The Working Waterfront

A well-lived life in Maine boat design

Noted naval architect Hendel worked in Bath and Camden

David D. Platt
Posted 2020-11-24
Last Modified 2020-11-24

Of Watercraft and Function: A Biography of Naval Architect Geerd N. Hendel

By Roger Allen Moody

A documented, remembered career is a form of immortality. A career as long and distinguished as that of Geerd Hendel, the German-American naval architect who worked in New York, Boston, Bath, and Camden deserves a well-researched biography, and now Roger Moody has provided one.

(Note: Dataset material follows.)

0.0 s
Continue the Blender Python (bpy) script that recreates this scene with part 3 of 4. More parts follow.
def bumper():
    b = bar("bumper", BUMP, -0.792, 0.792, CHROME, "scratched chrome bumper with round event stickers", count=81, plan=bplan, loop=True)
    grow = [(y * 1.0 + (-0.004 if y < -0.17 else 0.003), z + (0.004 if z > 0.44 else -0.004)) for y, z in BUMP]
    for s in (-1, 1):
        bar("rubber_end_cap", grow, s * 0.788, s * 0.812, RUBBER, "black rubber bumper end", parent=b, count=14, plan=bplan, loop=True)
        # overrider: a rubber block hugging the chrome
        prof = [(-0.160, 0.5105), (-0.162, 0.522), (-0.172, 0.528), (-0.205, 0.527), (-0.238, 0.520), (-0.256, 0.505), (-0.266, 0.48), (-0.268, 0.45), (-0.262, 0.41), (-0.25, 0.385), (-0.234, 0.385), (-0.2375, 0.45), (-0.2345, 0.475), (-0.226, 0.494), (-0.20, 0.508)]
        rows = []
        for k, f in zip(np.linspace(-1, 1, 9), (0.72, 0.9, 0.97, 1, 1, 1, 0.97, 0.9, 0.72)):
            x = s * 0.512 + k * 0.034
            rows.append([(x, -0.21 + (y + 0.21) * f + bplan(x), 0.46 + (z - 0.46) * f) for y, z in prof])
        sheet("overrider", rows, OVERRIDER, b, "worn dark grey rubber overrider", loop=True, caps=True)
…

Hendel died at the age of 95 in 1998, leaving behind a wealth of material now in the possession of the Maine Maritime Museum in Bath. Moody’s biography is based on this collection plus other material made available to him by family members who still live in Maine. As part of his research, Moody also interviewed people in the maritime world who had known Hendel, giving this book a contemporary feel in addition to all the documentation.

Hendel was an early advocate of aluminum as a boatbuilding material…

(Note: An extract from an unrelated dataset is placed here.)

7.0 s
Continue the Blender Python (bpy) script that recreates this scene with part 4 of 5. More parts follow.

What’s most striking about Hendel’s career in Maine and elsewhere is its diversity: he designed or worked with others on projects ranging from Ranger, which won the America’s Cup in 1937, to “boom jumpers” for paper company log drives in the 1950s. His designs included large and small motor and sailing yachts, fishing trawlers, tugs, and lobster boats.

He worked on designs for submarine chasers and landing craft during World War II. In 1930, during an early stint with Bath Iron Works, he was part of the team responsible for Corsair IV, the last yacht BIW built for financier J.P. Morgan and—according to Moody—the largest yacht ever built in the United States.

Hendel was an early advocate of aluminum as a boatbuilding material, and designed a 26-foot sloop named Whistler, built in aluminum in 1939 at Rice Brothers in East Boothbay. After an unfortunate start—the boat sank not long after launching due to electrolysis between a copper mast-step penny and the aluminum hull, causing a hole in the hull—Hendel owned and sailed Whistler for 30 years.

In his book, Moody documents Whistler’s subsequent career in ads for Alcoa Aluminum as well as her decline in a Winterport boatyard. Today, Moody reports, Whistler rests, keel-less, in a field in Monroe—a sad fate for a pioneering boat.

Hendel’s aluminum experimenting continued, but he also continued designing in other materials. His Boothbay Harbor One Design was built in wood, while the subsequent Christmas Cove One Design was done in fiberglass.

Moody attributes Hendel’s knowledge of fishing draggers and trawlers—something of a specialty for him in the 1930s and after World War II—to his early years at Bath Iron Works. Most of these vessels were wooden and included trawler-type boats designed for uses other than fishing, such as Sunbeam III for the Maine Seacoast Mission.

Over the years, these designs led to various vessels for lobstering and recreational purposes, built in wood and fiberglass. The work in aluminum continued, as Camden Shipbuilding undertook the construction of a series of 18-foot centerboard daysailers designed by Hendel.

Prior to 1972, millions of logs were floated down rivers and lakes to Maine lumber and paper mills. All this activity required vessels to tow and control huge “booms” of logs on lakes and rivers. Hendel designed numerous log-boom tugs and towboats for Central Maine Power (proprietor of Harris Dam, through which many logs had to pass), Great Northern Paper Co., and Brown Paper Co. In addition there were harbor tugs and a small icebreaker.

Then there were the boom jumpers, several of which were designed by Hendel. Moody turns the description of a boom jumper’s job over to longtime Maine columnist Lew Dietz:

“It took a special boat and a special man for the tricky job of jumping booms…in due time there were men with the cowboy knack of handling them. When it was necessary to get inside a boom, the boat was headed directly at the barrier, throttle wide open. The trick was to hit the boom with the bow up so that the boat would rise smoothly on her forefoot and slide over the obstacle in one splashing leap.”

When Great Northern Paper’s longtime boom expert, O.A. Harkness, retired in 1950, Hendel took on design chores for Great Northern including several boom-jumpers and tugs, built in welded steel. The inland towboat business dried up after Maine banned log drives in 1972.

This is an ambitious book, capturing the many phases of Geerd Hendel’s long career, from a partnership in his early years with yacht designer Starling Burgess to yachts on his own, to fishing boats, lobster boats, tugs, towboats, and Hendel’s important experimentation with aluminum and other materials.

Near the end of his book, Moody includes two pages of a resume Hendel wrote in 1989, when he was 86 and had retired. Well over 50 years at the drawing board, “with the last 30 managing my own firm,” Hendel wrote, “I found my work rewarding, not a burden, met interesting people, and also made friends doing it.”

A modest summing-up by a man whose achievements speak for themselves: immortality, well deserved.

David D. Platt is former editor of The Working Waterfront.